<!-- Text Preprocessing: Tokenization and Stemming -->

Text preprocessing is a crucial step in natural language processing (NLP) and text analysis. 

It involves cleaning and transforming raw text data into a format that can be easily understood and processed by machine learning algorithms.

Two common text preprocessing techniques are tokenization and stemming:

1. Tokenization:

Tokenization is the process of breaking down a text document into smaller units called tokens. 

Tokens are typically words or phrases, and tokenization involves splitting a text into these meaningful components. 

Here's how tokenization works:

* Word Tokenization: In word tokenization, the text is split into individual words. 

For example, the sentence "Natural language processing is fascinating!" would be tokenized into ["Natural", "language", "processing", "is", "fascinating", "!"].

* Sentence Tokenization: In sentence tokenization, a text document is split into individual sentences. 

For example, a paragraph might be tokenized into a list of sentences.

Tokenization is essential for various NLP tasks because it breaks down text data into manageable pieces, making it easier to analyze, count, and process. 

Tokenization also helps in building the vocabulary for machine learning models.

2. Stemming:

Stemming is a text normalization technique that reduces words to their root or base form (stem). 

The goal of stemming is to eliminate variations of words while retaining their core meaning. 

Stemming can help reduce the dimensionality of the text data and group together words that have the same root. 

Here's an example of stemming:

Original Words: "jumping," "jumps," "jumped," "jumper," "jump"

Stemmed Words (using a simple stemming algorithm): "jump," "jump," "jump," "jump," "jump"

In this example, stemming reduces different forms of the word "jump" to its base form "jump." 

Common stemming algorithms include the Porter stemming algorithm and the Snowball stemming algorithm, which are available in various NLP libraries.



Why Tokenization and Stemming are Important:

*Text Normalization: Tokenization and stemming help in normalizing text data, reducing variations, and 

    ensuring that similar words with different forms are treated as the same.
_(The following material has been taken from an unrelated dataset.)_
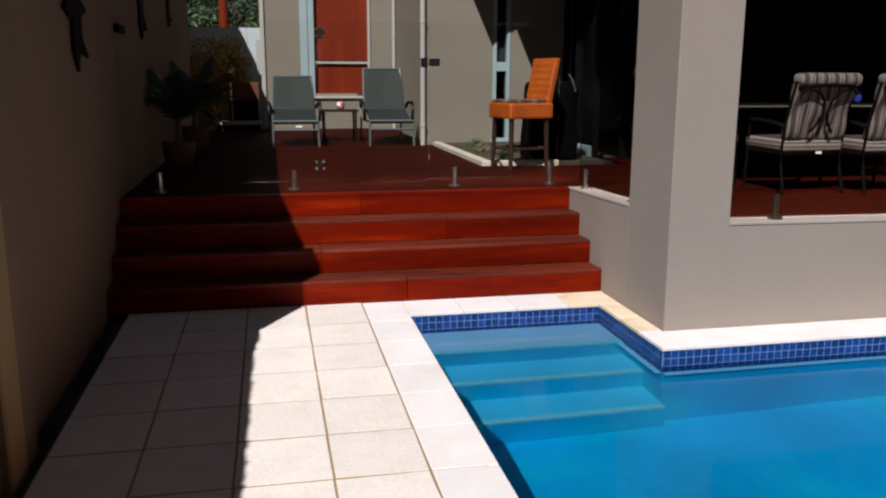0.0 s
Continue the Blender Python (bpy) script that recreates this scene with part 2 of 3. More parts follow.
nt.nodes.remove(nt.nodes["Principled BSDF"])
wgeo = nt.nodes.new("ShaderNodeNewGeometry")
wnoise = nt.nodes.new("ShaderNodeTexNoise")
wnoise.inputs["Scale"].default_value = 1.6
wnoise.inputs["Detail"].default_value = 2
wbump = nt.nodes.new("ShaderNodeBump")
wbump.inputs["Strength"].default_value = 0.10
wbump.inputs["Distance"].default_value = 0.03
refract = nt.nodes.new("ShaderNodeBsdfRefraction")
refract.inputs["Color"].default_value = (0.40, 0.66, 0.88, 1)
refract.inputs["IOR"].default_value = 1.33
refract.inputs["Roughness"].default_value = 0.045
gloss = nt.nodes.new("ShaderNodeBsdfGlossy")
gloss.inputs["Roughness"].default_value = 0.06
fres = nt.nodes.new("ShaderNodeFresnel")
fres.inputs["IOR"].default_value = 1.11
wmix = nt.nodes.new("ShaderNodeMixShader")
nt.links.new(wgeo.outputs["Position"], wnoise.inputs["Vector"])
nt.links.new(wnoise.outputs["Fac"], wbump.inputs["Height"])
for n in (refract, gloss, fres):
    nt.links.new(wbump.outputs["Normal"], n.inputs["Normal"])
nt.links.new(fres.outputs["Fac"], wmix.inputs["Fac"])
nt.links.new(refract.outputs["BSDF"], wmix.inputs[1])
nt.links.new(gloss.outputs["BSDF"], wmix.inputs[2])
nt.links.new(wmix.outputs["Shader"], nt.nodes["Material Output"].inputs["Surface"])

# ---- mesh helpers ----


def slab(bm, x0, y0, z0, x1, y1, z1, bevel=0.0, segments=1):
    """A box between two corners, with worn edges where bevel is given."""
    made = bmesh.ops.create_cube(bm, size=1.0)["verts"]
    for v in made:
        v.co = Vector(((x0 + x1) / 2 + v.co.x * (x1 - x0), (y0 + y1) / 2 + v.co.y * (y1 - y0), (z0 + z1) / 2 + v.co.z * (z1 - z0)))
    if bevel:
        edges = list({e for v in made for e in v.link_edges})
        bmesh.ops.bevel(bm, geom=edges, offset=bevel, segments=segments, affect="EDGES", profile=0.5)
    return bm


def box(x0, y0, z0, x1, y1, z1, bevel=0.0, segments=1):
    return slab(bmesh.new(), x0, y0, z0, x1, y1, z1, bevel, segments)


def rod(bm, a, b, r, r2=None, n=10):
    """A round bar from a to b."""
    a, b = Vector(a), Vector(b)
    r2 = r if r2 is None else r2
    m = Matrix.Translation((a + b) / 2) @ (b - a).to_track_quat("Z", "Y").to_matrix().to_4x4()
    bmesh.ops.create_cone(bm, cap_ends=True, segments=n, radius1=r, radius2=r2, depth=(b - a).length, matrix=m)
    return bm


def tube(points, r, n=8, bm=None):
    """A bent tube through the points."""
    bm = bm or bmesh.new()
    pts = [Vector(p) for p in points]
    rings = []
    for i, p in enumerate(pts):
        d = (pts[min(i + 1, len(pts) - 1)] - pts[max(i - 1, 0)]).normalized()
        q = d.to_track_quat("Z", "Y")
        rings.append([bm.verts.new(p + q @ Vector((math.cos(k / n * math.tau) * r, math.sin(k / n * math.tau) * r, 0))) for k in range(n)])
    for a, b in zip(rings, rings[1:]):
        for k in range(n):
            bm.faces.new((a[k], a[(k + 1) % n], b[(k + 1) % n], b[k]))
    bm.faces.new(rings[0][::-1])
    bm.faces.new(rings[-1])
    return bm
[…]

* Feature Extraction: Tokenization forms the basis for feature extraction in NLP. 
    
    Each token can be treated as a feature in machine learning models.

* Text Analysis: Tokenization is crucial for tasks like text classification, sentiment analysis, and 

    information retrieval, where words and phrases are analyzed for patterns and meaning.

* Language Models: Stemming can be useful in building language models and improving their 

    performance by reducing vocabulary size and handling word variations.

* Search Engines: Tokenization and stemming are often used in search engines to 

    improve query matching and document retrieval.

Challenges and Considerations:

* Loss of Information: Stemming can lead to a loss of information since it reduces words to their base form. 

In some cases, this can result in ambiguity.

* Language Dependency: Stemming algorithms are language-dependent, and their effectiveness can vary across different languages.

* Over-Stemming: Overzealous stemming can result in words being reduced to stems that are not linguistically correct or meaningful.

In practice, the choice of whether to use tokenization and stemming depends on the specific NLP task and the characteristics of the text data. 

While these techniques can be valuable for some applications, they may not always be necessary or appropriate, particularly when working with

languages that have complex inflectional patterns or when fine-grained analysis is required.